Problem details: Track down the lines that contain "part" and copy them.

Supplied material:
╔══

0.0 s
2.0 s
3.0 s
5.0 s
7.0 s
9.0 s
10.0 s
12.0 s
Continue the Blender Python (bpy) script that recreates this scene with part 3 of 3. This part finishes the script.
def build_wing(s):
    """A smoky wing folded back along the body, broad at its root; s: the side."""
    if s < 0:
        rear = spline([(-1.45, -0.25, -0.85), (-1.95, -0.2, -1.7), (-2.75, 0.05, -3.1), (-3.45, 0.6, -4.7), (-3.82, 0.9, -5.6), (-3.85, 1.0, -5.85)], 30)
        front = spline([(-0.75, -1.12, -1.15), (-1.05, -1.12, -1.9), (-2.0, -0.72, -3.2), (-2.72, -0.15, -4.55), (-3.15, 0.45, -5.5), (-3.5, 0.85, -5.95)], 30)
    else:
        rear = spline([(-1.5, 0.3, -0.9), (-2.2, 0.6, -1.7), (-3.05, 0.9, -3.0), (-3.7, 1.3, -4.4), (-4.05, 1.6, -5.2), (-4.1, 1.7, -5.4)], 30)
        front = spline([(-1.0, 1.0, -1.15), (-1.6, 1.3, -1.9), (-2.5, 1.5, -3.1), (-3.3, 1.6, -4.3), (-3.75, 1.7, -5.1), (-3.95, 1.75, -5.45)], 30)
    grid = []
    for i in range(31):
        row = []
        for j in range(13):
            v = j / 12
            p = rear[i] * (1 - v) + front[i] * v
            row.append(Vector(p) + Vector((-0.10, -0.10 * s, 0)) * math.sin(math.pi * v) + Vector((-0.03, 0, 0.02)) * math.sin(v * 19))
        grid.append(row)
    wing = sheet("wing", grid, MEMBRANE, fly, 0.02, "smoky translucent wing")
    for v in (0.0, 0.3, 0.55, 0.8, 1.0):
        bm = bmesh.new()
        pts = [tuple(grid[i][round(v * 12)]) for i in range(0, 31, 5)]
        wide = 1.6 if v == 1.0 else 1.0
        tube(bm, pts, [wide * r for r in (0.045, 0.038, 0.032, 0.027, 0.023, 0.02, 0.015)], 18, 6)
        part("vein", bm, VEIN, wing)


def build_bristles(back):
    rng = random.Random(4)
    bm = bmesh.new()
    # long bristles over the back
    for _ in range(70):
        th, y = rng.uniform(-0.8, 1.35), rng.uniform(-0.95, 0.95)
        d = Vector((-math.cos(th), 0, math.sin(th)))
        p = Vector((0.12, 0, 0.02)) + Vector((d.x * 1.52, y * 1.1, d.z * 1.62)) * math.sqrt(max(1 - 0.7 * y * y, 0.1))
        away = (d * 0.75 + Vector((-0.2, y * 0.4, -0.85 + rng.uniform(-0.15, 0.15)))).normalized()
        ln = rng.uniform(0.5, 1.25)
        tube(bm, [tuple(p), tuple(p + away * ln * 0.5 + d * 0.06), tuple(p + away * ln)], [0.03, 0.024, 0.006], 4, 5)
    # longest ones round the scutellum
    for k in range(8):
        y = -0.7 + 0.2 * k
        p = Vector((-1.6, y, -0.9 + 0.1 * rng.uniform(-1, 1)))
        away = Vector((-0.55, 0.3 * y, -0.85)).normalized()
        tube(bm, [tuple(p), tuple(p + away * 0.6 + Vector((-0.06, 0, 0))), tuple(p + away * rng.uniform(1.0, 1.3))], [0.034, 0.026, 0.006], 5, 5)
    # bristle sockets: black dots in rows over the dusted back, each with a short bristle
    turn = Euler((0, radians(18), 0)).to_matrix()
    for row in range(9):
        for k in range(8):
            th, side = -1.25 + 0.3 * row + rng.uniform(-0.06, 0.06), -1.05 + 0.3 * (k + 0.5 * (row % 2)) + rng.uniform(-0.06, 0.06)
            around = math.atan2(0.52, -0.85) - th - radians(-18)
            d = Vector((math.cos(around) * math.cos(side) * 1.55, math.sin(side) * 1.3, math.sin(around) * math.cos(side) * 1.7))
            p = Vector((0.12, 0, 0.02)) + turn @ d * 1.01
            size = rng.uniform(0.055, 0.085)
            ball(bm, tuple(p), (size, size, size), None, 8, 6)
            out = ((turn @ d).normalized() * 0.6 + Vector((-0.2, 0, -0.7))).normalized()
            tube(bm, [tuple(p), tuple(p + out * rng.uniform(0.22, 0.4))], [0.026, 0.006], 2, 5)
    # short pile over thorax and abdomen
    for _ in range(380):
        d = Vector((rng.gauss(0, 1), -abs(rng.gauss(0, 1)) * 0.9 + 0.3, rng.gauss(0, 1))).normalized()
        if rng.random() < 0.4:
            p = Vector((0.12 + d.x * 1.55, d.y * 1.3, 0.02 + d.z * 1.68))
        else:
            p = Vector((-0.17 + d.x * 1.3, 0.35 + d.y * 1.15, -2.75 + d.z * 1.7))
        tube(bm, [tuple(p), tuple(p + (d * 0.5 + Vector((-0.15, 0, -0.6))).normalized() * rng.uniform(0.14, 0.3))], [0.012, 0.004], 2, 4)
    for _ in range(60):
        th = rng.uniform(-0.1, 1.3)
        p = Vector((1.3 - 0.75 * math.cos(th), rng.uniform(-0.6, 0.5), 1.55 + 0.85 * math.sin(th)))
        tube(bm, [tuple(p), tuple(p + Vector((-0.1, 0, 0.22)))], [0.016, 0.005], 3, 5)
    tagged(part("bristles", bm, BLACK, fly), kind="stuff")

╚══
╔══

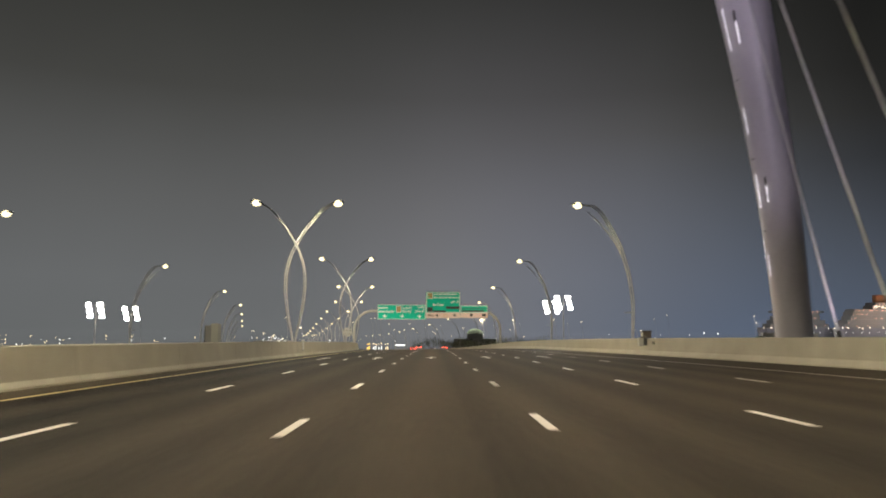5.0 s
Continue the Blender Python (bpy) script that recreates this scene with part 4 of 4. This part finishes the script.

╚══
╔══

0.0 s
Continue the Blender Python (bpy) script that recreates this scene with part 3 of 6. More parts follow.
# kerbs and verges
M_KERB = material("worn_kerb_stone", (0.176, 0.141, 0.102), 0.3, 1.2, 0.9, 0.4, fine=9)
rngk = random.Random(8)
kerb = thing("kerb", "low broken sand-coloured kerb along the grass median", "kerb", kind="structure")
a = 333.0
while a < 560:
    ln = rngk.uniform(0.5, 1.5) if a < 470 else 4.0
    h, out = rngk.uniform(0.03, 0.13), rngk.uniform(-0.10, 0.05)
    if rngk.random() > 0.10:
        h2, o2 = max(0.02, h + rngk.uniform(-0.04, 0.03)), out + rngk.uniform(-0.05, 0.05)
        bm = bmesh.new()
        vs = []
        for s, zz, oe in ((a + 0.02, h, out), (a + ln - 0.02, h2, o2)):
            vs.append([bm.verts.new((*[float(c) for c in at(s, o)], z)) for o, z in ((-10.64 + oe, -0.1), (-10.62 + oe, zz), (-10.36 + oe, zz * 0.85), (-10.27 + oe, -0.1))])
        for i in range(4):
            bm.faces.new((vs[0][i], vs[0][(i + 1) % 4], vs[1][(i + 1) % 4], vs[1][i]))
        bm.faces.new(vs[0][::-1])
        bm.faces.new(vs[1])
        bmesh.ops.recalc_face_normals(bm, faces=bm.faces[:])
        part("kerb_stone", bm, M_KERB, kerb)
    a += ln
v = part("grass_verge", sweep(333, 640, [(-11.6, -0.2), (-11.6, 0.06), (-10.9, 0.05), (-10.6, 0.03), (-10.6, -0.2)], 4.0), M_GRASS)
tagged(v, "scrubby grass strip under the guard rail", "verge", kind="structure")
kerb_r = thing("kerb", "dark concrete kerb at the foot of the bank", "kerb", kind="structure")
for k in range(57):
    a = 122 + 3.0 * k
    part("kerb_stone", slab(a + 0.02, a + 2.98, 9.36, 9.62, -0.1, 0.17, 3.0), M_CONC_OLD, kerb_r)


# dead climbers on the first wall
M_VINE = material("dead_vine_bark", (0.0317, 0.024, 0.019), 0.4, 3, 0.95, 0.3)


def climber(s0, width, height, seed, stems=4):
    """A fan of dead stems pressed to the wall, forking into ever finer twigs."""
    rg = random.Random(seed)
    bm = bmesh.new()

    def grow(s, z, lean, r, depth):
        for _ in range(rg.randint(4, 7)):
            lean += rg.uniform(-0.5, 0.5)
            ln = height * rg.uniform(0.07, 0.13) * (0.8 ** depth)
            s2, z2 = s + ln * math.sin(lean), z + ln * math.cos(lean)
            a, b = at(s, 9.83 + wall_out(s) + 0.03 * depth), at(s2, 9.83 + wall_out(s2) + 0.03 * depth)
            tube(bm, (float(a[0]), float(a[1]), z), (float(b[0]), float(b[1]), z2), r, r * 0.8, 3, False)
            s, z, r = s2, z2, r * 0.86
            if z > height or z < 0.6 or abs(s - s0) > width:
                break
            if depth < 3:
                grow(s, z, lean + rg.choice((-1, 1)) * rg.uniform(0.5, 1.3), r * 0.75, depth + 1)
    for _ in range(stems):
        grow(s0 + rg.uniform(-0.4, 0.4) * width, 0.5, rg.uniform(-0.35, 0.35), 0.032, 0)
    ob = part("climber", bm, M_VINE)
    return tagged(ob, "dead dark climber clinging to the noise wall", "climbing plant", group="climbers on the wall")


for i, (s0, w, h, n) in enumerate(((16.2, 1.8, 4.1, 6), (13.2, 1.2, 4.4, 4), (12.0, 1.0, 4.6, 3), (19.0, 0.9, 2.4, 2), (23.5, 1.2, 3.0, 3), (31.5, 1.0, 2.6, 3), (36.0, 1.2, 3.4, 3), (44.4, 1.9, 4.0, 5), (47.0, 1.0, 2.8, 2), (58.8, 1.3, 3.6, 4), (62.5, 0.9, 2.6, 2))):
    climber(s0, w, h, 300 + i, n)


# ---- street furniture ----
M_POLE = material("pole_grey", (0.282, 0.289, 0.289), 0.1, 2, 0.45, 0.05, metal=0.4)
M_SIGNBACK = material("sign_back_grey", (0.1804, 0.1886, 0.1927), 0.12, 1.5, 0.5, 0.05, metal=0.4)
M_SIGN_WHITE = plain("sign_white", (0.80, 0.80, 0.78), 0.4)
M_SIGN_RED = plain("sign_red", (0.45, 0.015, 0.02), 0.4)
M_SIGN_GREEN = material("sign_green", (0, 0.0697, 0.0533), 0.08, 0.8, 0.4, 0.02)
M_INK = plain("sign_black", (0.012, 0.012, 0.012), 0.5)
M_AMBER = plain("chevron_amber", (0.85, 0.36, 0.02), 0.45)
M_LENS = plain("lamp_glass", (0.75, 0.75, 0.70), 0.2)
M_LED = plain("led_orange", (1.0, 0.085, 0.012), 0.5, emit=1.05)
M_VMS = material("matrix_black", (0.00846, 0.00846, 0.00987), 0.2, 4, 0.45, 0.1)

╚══

Full response:
Continue the Blender Python (bpy) script that recreates this scene with part 3 of 3. This part finishes the script.
        part("vein", bm, VEIN, wing)
    tagged(part("bristles", bm, BLACK, fly), kind="stuff")
Continue the Blender Python (bpy) script that recreates this scene with part 4 of 4. This part finishes the script.
Continue the Blender Python (bpy) script that recreates this scene with part 3 of 6. More parts follow.
        part("kerb_stone", bm, M_KERB, kerb)
v = part("grass_verge", sweep(333, 640, [(-11.6, -0.2), (-11.6, 0.06), (-10.9, 0.05), (-10.6, 0.03), (-10.6, -0.2)], 4.0), M_GRASS)
    part("kerb_stone", slab(a + 0.02, a + 2.98, 9.36, 9.62, -0.1, 0.17, 3.0), M_CONC_OLD, kerb_r)
    ob = part("climber", bm, M_VINE)